Note: An edited version of this article appeared on West Point’s The Center for Junior Officers, published July 23rd, 2022, which can be viewed here.
↩ Confusing “leadership” with “command” forces officers to take command to prove that they are leaders, and then absolves them of their responsibility to demonstrate leadership outside of occupying a position.
↩ Confusing “leadership” with “command” also penalizes officers for not taking command despite other, less performative ways in which they may have exhibited similar or even greater leadership.
↩ Junior non-commissioned officers (NCOs) face a similar dilemma: after reaching E-6 in just a few years, the prospect of spending three-quarters of their careers in administrative roles as senior NCOs does not appeal to many. Here, too, this regrettable dilemma primes many junior NCOs to leave at the first chance they get.

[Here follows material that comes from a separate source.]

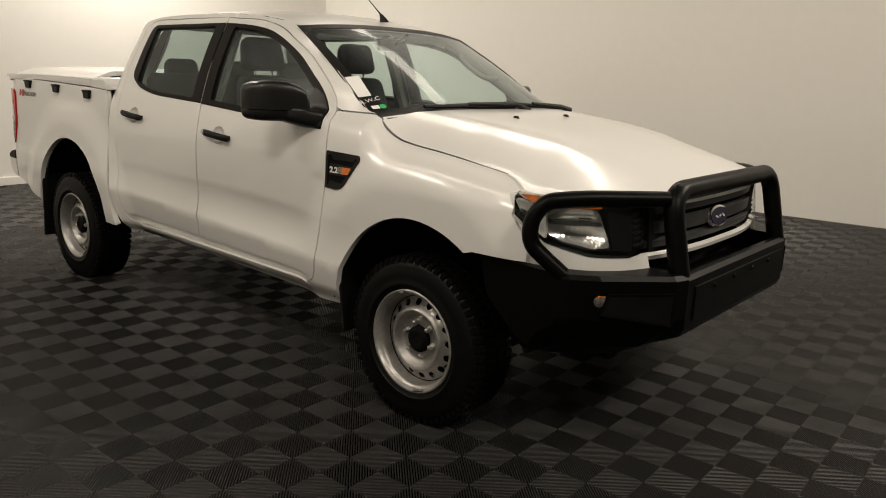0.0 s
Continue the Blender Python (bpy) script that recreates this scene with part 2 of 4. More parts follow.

↩ Distinguishing between a technical and a command track, rather than a leadership track, does make sense given that technical mastery involves years of formal training in complex fields like data engineering, data science, and digital forensics while the latter involves years spent in specific positions to achieve key career milestones in preparation for company, battalion, and brigade command. Both require leadership, and both are (in practice) exclusive given the immense time requirements necessary to remain competitive in each track. This is not a new idea: COL Aimee DeJarnette again proposed it in 2019 in In Pursuit of Improved Officer Management, after General Westmoreland proposed multiple career tracks in 1968 and General Reimer did again in 1997. The Army Talent Management Task Force in 2021 proposed exploring dual career tracks for the Logistics branch, given the branch’s status as “both an operational branch and a specialty branch with a high density of technical backgrounds”, but it remains to be seen whether this becomes a feasible route, much less a viable one. Further discussion of this concept, however, is beyond the scope of this article.